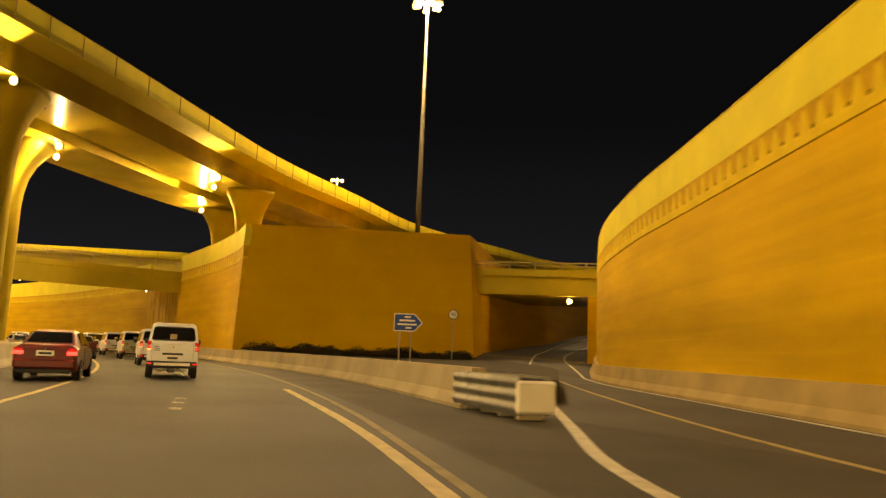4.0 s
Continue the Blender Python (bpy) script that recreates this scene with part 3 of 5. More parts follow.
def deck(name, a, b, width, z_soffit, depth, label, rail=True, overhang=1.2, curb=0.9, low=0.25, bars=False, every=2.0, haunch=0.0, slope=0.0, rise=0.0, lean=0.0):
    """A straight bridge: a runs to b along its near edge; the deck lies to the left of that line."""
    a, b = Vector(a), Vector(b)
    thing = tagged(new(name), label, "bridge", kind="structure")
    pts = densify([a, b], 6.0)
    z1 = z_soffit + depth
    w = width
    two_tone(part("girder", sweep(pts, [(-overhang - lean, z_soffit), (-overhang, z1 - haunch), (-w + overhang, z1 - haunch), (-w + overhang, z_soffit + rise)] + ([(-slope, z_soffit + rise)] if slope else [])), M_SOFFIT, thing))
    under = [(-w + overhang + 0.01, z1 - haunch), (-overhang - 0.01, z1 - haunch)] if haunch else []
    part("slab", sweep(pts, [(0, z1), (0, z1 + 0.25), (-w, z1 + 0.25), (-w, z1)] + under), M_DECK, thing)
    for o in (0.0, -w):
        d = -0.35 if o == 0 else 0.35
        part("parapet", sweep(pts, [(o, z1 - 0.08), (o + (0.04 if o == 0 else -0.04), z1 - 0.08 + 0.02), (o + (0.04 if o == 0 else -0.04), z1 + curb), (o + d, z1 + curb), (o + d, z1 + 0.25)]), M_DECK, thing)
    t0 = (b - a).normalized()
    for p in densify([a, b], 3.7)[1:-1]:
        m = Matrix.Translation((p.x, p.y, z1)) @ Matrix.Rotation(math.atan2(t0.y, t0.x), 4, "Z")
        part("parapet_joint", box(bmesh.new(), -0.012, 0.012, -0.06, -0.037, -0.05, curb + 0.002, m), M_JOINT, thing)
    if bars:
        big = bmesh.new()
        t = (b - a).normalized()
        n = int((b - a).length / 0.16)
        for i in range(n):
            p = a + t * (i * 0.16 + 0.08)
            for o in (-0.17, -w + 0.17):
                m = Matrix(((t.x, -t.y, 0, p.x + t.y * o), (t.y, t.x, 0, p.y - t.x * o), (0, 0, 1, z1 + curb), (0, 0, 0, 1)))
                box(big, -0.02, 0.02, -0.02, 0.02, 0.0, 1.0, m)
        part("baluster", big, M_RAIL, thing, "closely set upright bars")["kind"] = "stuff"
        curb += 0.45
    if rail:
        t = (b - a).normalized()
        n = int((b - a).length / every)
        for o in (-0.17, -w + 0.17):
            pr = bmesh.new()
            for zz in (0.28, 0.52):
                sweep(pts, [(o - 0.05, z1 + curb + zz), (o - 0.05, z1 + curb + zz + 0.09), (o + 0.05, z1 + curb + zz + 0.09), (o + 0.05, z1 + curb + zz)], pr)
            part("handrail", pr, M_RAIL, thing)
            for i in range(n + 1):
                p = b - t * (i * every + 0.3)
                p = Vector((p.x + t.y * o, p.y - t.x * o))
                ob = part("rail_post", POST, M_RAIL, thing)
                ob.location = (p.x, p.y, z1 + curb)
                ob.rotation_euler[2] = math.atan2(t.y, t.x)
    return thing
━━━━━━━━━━
#### WORK REQUIRED
Please write out all of the material above without changing a word, and omit any pictures.

#### WORKED ANSWER
4.0 s
Continue the Blender Python (bpy) script that recreates this scene with part 3 of 5. More parts follow.
def deck(name, a, b, width, z_soffit, depth, label, rail=True, overhang=1.2, curb=0.9, low=0.25, bars=False, every=2.0, haunch=0.0, slope=0.0, rise=0.0, lean=0.0):
    """A straight bridge: a runs to b along its near edge; the deck lies to the left of that line."""
    a, b = Vector(a), Vector(b)
    thing = tagged(new(name), label, "bridge", kind="structure")
    pts = densify([a, b], 6.0)
    z1 = z_soffit + depth
    w = width
    two_tone(part("girder", sweep(pts, [(-overhang - lean, z_soffit), (-overhang, z1 - haunch), (-w + overhang, z1 - haunch), (-w + overhang, z_soffit + rise)] + ([(-slope, z_soffit + rise)] if slope else [])), M_SOFFIT, thing))
    under = [(-w + overhang + 0.01, z1 - haunch), (-overhang - 0.01, z1 - haunch)] if haunch else []
    part("slab", sweep(pts, [(0, z1), (0, z1 + 0.25), (-w, z1 + 0.25), (-w, z1)] + under), M_DECK, thing)
    for o in (0.0, -w):
        d = -0.35 if o == 0 else 0.35
        part("parapet", sweep(pts, [(o, z1 - 0.08), (o + (0.04 if o == 0 else -0.04), z1 - 0.08 + 0.02), (o + (0.04 if o == 0 else -0.04), z1 + curb), (o + d, z1 + curb), (o + d, z1 + 0.25)]), M_DECK, thing)
    t0 = (b - a).normalized()
    for p in densify([a, b], 3.7)[1:-1]:
        m = Matrix.Translation((p.x, p.y, z1)) @ Matrix.Rotation(math.atan2(t0.y, t0.x), 4, "Z")
        part("parapet_joint", box(bmesh.new(), -0.012, 0.012, -0.06, -0.037, -0.05, curb + 0.002, m), M_JOINT, thing)
    if bars:
        big = bmesh.new()
        t = (b - a).normalized()
        n = int((b - a).length / 0.16)
        for i in range(n):
            p = a + t * (i * 0.16 + 0.08)
            for o in (-0.17, -w + 0.17):
                m = Matrix(((t.x, -t.y, 0, p.x + t.y * o), (t.y, t.x, 0, p.y - t.x * o), (0, 0, 1, z1 + curb), (0, 0, 0, 1)))
                box(big, -0.02, 0.02, -0.02, 0.02, 0.0, 1.0, m)
        part("baluster", big, M_RAIL, thing, "closely set upright bars")["kind"] = "stuff"
        curb += 0.45
    if rail:
        t = (b - a).normalized()
        n = int((b - a).length / every)
        for o in (-0.17, -w + 0.17):
            pr = bmesh.new()
            for zz in (0.28, 0.52):
                sweep(pts, [(o - 0.05, z1 + curb + zz), (o - 0.05, z1 + curb + zz + 0.09), (o + 0.05, z1 + curb + zz + 0.09), (o + 0.05, z1 + curb + zz)], pr)
            part("handrail", pr, M_RAIL, thing)
            for i in range(n + 1):
                p = b - t * (i * every + 0.3)
                p = Vector((p.x + t.y * o, p.y - t.x * o))
                ob = part("rail_post", POST, M_RAIL, thing)
                ob.location = (p.x, p.y, z1 + curb)
                ob.rotation_euler[2] = math.atan2(t.y, t.x)
    return thing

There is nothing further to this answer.